Many of us remember the Post the way it used to be: read by all, respected by many and feared by those in high places with something to hide. Its scoops and exposés called the powerful to account, asked the tough questions and kept the public informed, embodying the fourth estate’s watchdog role.

Watergate reporter Bob Woodward said it best: “Newspapers that are truly independent, like The Washington Post, can still aggressively investigate anyone or anything with no holds barred.”

But that was then. Today, the Post’s primary function is to serve as a cautionary tale of what happens when a paper stops serving its readers above all else.

This latest debacle leaves the Post without a sports desk, books section, or “Post Reports” podcast.
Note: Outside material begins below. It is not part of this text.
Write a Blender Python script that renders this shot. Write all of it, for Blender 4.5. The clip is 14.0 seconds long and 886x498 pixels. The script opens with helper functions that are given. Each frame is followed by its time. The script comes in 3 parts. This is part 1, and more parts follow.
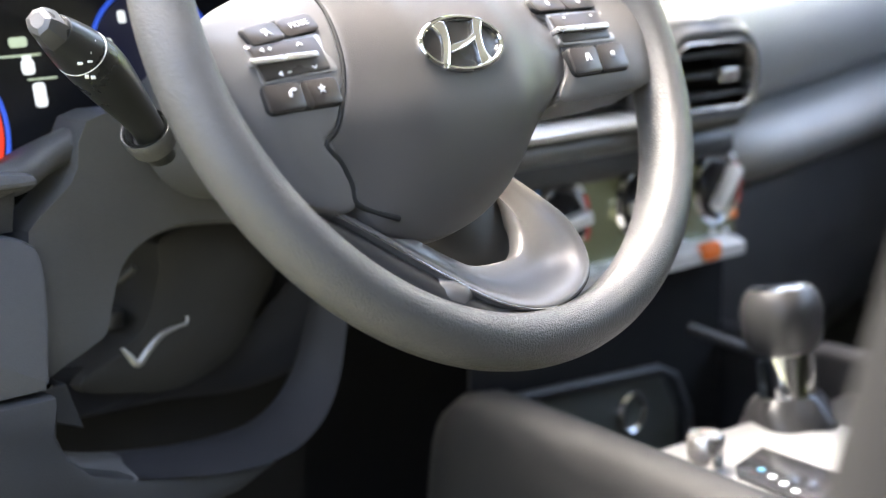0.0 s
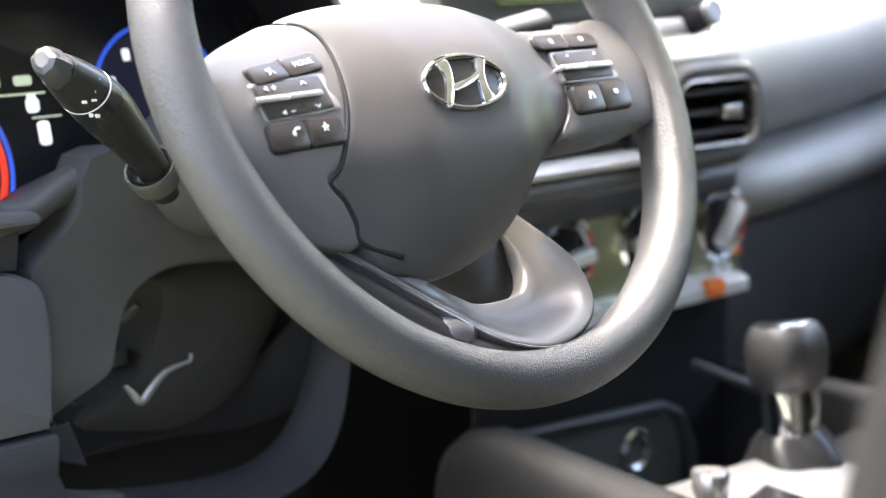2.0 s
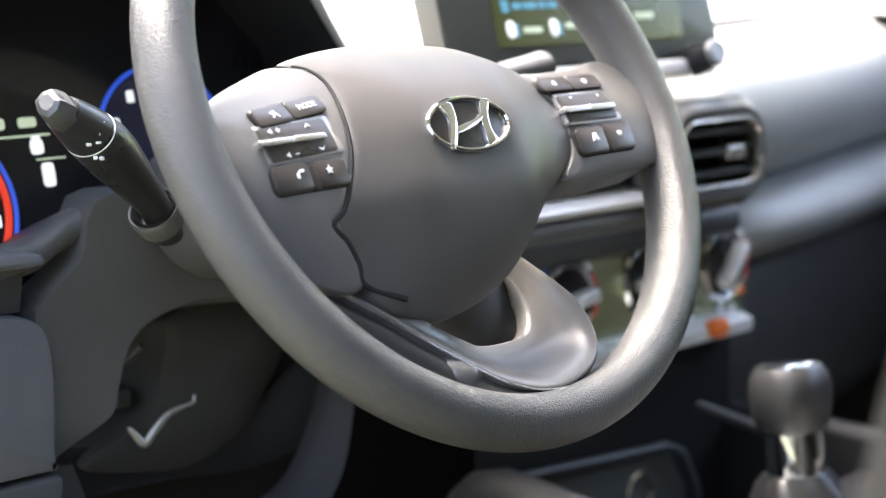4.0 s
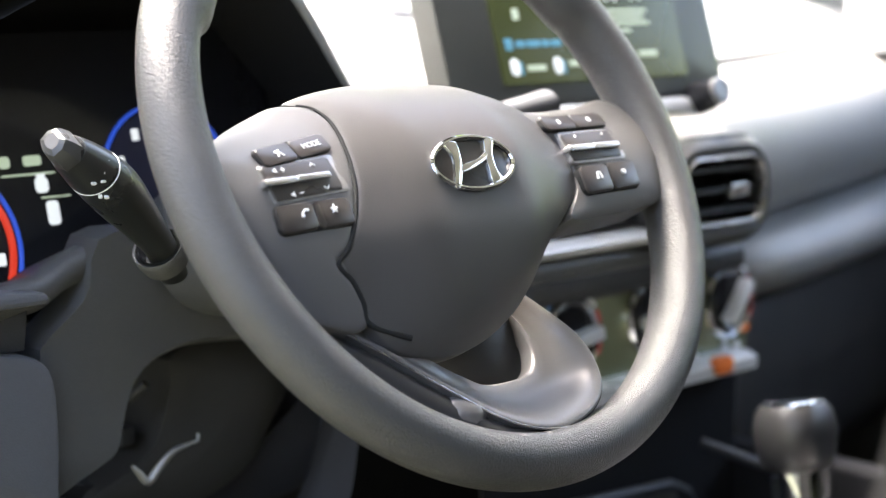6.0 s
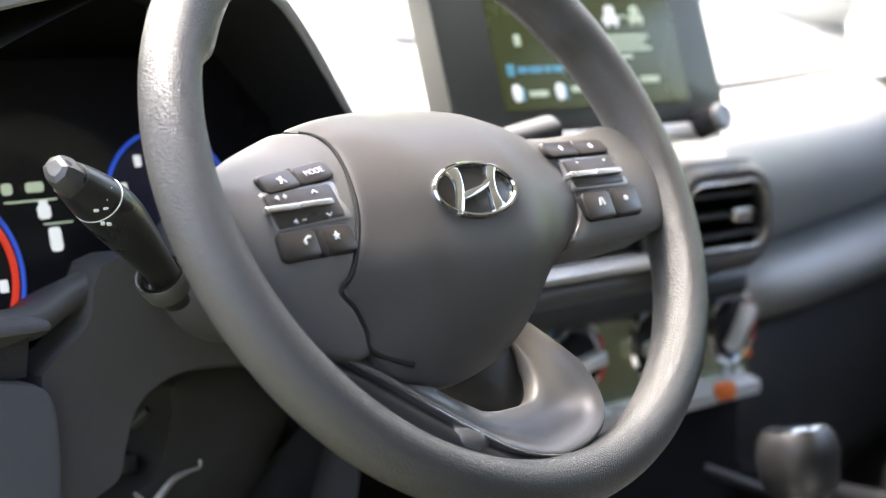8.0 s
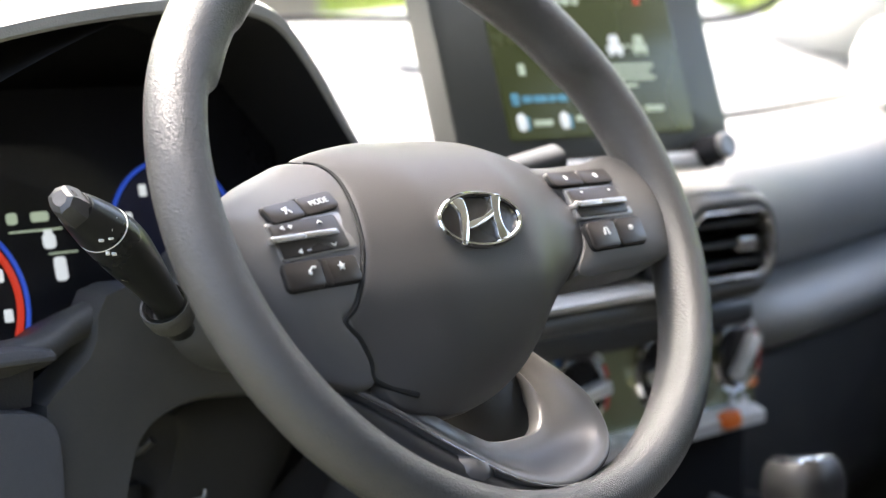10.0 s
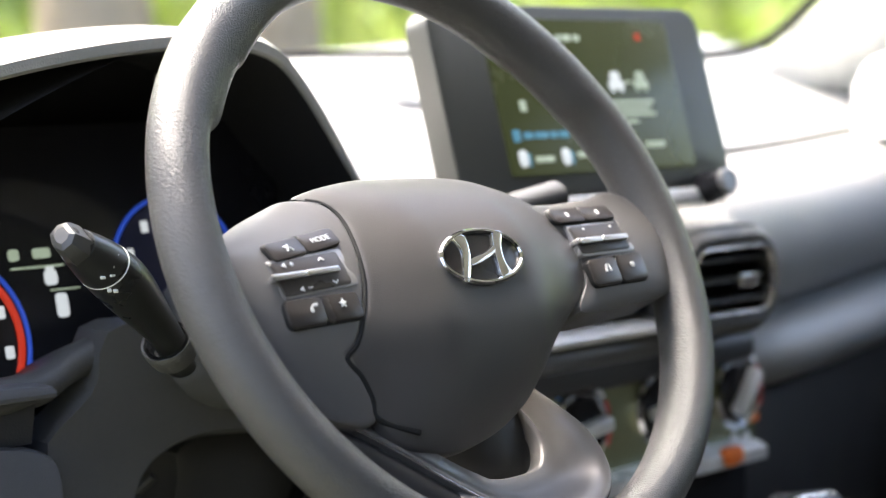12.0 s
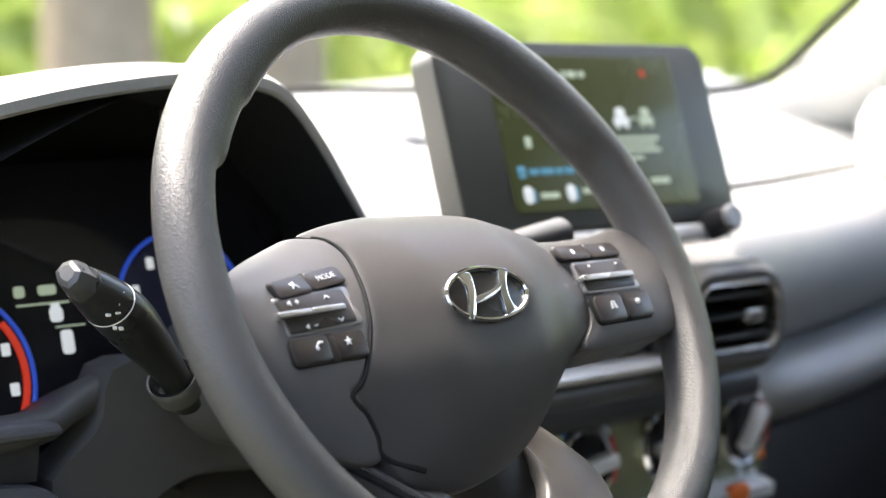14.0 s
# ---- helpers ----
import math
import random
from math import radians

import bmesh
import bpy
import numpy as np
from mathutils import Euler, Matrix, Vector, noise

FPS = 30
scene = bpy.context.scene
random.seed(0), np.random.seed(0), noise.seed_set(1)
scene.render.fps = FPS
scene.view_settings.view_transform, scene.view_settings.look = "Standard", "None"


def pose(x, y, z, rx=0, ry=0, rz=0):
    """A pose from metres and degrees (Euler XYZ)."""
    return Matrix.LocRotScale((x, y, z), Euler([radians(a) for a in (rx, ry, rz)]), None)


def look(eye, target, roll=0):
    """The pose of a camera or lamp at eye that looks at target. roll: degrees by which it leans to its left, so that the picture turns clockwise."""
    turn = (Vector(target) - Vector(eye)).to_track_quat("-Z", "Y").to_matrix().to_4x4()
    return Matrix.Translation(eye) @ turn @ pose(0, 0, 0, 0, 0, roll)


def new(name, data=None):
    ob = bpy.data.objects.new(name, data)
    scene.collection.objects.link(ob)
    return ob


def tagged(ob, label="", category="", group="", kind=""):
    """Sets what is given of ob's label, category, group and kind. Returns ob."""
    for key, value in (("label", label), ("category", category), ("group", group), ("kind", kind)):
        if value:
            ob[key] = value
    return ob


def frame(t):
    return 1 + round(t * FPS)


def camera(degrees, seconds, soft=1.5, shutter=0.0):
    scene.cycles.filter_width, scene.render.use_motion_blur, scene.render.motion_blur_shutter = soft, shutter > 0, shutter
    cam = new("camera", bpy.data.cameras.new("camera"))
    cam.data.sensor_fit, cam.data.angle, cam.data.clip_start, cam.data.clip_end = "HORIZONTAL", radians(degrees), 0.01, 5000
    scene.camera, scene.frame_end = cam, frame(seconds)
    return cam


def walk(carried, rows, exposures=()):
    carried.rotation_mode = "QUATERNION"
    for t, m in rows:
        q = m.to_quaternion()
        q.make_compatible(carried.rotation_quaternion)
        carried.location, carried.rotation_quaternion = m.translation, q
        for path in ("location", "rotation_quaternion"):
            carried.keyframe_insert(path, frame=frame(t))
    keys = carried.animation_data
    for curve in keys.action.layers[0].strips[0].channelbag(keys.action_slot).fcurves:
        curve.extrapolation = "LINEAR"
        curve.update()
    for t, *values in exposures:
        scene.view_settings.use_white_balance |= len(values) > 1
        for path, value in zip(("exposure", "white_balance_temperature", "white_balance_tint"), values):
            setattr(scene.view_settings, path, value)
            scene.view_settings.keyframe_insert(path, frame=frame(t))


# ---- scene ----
# ---- camera ----
# A tripod head tilts upwards; the lens sits 12 cm ahead of the pivot, beside the open driver's door.
cam = camera(27.0, 14.0, soft=1.2)
cam.data.dof.use_dof = True
cam.data.dof.focus_distance = 0.95
cam.data.dof.aperture_fstop = 5.6
ROWS = [
    (0.0, -1.0635, -0.6766, 1.0684, 78.137, -0.176, -45.934),
    (0.5, -1.0634, -0.6765, 1.0689, 78.392, -0.109, -45.933),
    (1.0, -1.0634, -0.6764, 1.0694, 78.635, -0.112, -45.901),
    (1.5, -1.0634, -0.6763, 1.0700, 78.889, -0.101, -45.874),
    (2.0, -1.0633, -0.6762, 1.0706, 79.183, -0.120, -45.835),
    (2.5, -1.0633, -0.6760, 1.0713, 79.498, -0.088, -45.812),
    (3.0, -1.0632, -0.6759, 1.0718, 79.778, -0.108, -45.782),
    (3.5, -1.0632, -0.6758, 1.0724, 80.043, -0.093, -45.763),
    (4.0, -1.0632, -0.6757, 1.0730, 80.341, -0.088, -45.741),
    (6.5, -1.0631, -0.6752, 1.0757, 81.615, -0.054, -45.592),
    (7.0, -1.0631, -0.6751, 1.0761, 81.805, -0.033, -45.576),
    (7.5, -1.0630, -0.6751, 1.0765, 81.992, -0.058, -45.568),
    (8.0, -1.0630, -0.6750, 1.0768, 82.136, -0.030, -45.559),
    (10.5, -1.0630, -0.6746, 1.0792, 83.228, -0.036, -45.405),
    (11.0, -1.0630, -0.6745, 1.0798, 83.512, -0.050, -45.403),
    (11.5, -1.0630, -0.6745, 1.0803, 83.766, -0.034, -45.391),
    (12.0, -1.0629, -0.6744, 1.0808, 83.973, -0.021, -45.380),
    (12.5, -1.0629, -0.6744, 1.0812, 84.191, 0.015, -45.374),
    (13.0, -1.0629, -0.6743, 1.0817, 84.409, 0.016, -45.349),
    (13.5, -1.0629, -0.6742, 1.0823, 84.686, -0.017, -45.313),
    (14.0, -1.0630, -0.6741, 1.0830, 85.000, -0.000, -45.230),
]
walk(cam, [(t, pose(x, y, z, rx, ry, rz)) for t, x, y, z, rx, ry, rz in ROWS],
     exposures=[(0.0, 4.0, 7000, 10.5), (4.0, 3.72, 7000, 10.5), (8.0, 3.32, 7000, 10.5), (14.0, 2.95, 7000, 10.5)])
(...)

The publication’s local and international bureaus are now downsized skeletons of their former selves.

The Post says, “These steps are designed to strengthen our footing and sharpen our focus on delivering the distinctive journalism that sets the Post apart.”

Even when reporting on itself, the Post can’t bring itself to tell the truth.
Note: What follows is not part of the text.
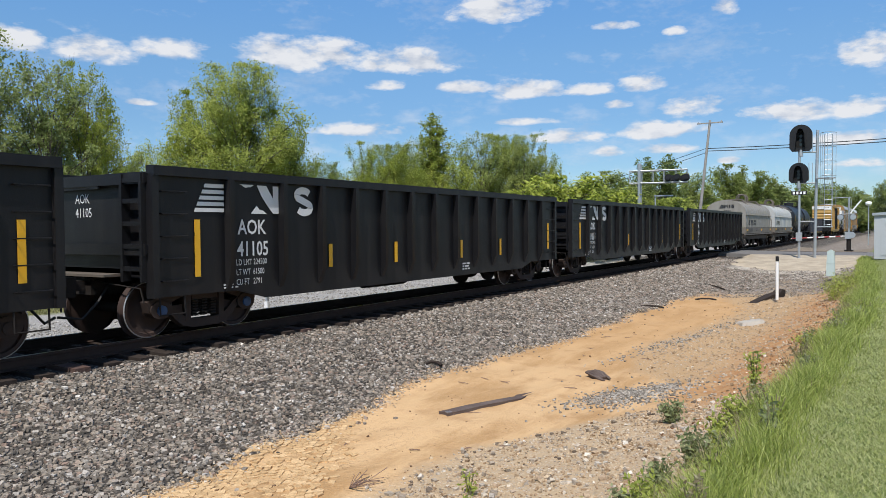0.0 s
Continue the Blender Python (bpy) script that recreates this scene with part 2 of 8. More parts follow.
GALV_BRIGHT = surface("bright galvanised panel", (0.34, 0.355, 0.38), 0.45, metal=0.4, second=(0.25, 0.27, 0.30), amount=0.5, scale=1.2, streak=0.35, dirt=(0.26, 0.26, 0.27), bump=0.03)
RACK_SILL = surface("dirty brown-yellow sill paint", (0.19, 0.115, 0.045), 0.7, second=(0.12, 0.085, 0.06), amount=0.6, streak=0.5, dirt=(0.08, 0.055, 0.04), bump=0.1)
GALV_DEEP = surface("dull dark galvanised panel", (0.165, 0.172, 0.18), 0.5, metal=0.2, second=(0.115, 0.119, 0.124), amount=0.6, scale=1.2, streak=0.6, dirt=(0.075, 0.072, 0.07), bump=0.03)
GALV_BAND = surface("dull grey band", (0.27, 0.29, 0.315), 0.5, metal=0.3, second=(0.2, 0.215, 0.23), amount=0.6, scale=1.5, bump=0.03)
GALV_DARK = surface("weathered dark panel", (0.24, 0.243, 0.245), 0.55, metal=0.2, second=(0.165, 0.168, 0.17), amount=0.5, scale=1.2, streak=0.5, dirt=(0.1, 0.095, 0.09), bump=0.03)
ROOF_WHITE = surface("white corrugated roof", (0.64, 0.65, 0.64), 0.45, second=(0.54, 0.54, 0.52), amount=0.3)
ROOF_GALV = surface("galvanised roof", (0.46, 0.48, 0.5), 0.4, metal=0.5, second=(0.37, 0.39, 0.42), amount=0.4)
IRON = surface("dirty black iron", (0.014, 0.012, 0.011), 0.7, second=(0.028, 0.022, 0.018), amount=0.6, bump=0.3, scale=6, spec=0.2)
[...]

Too many once mighty platforms lost all their power when they lost sight of the true currency of journalism: trust.

Sixty-three years ago, in a simpler age of broadcast news, Edward R. Murrow put it this way: “To be persuasive, we must be believable; to be believable, we must be credible; to be credible, we must be truthful. It is as simple as that.”

It is as simple as that.

The Washington Post forgot its readers. By and by, the Post will be a distant memory, too.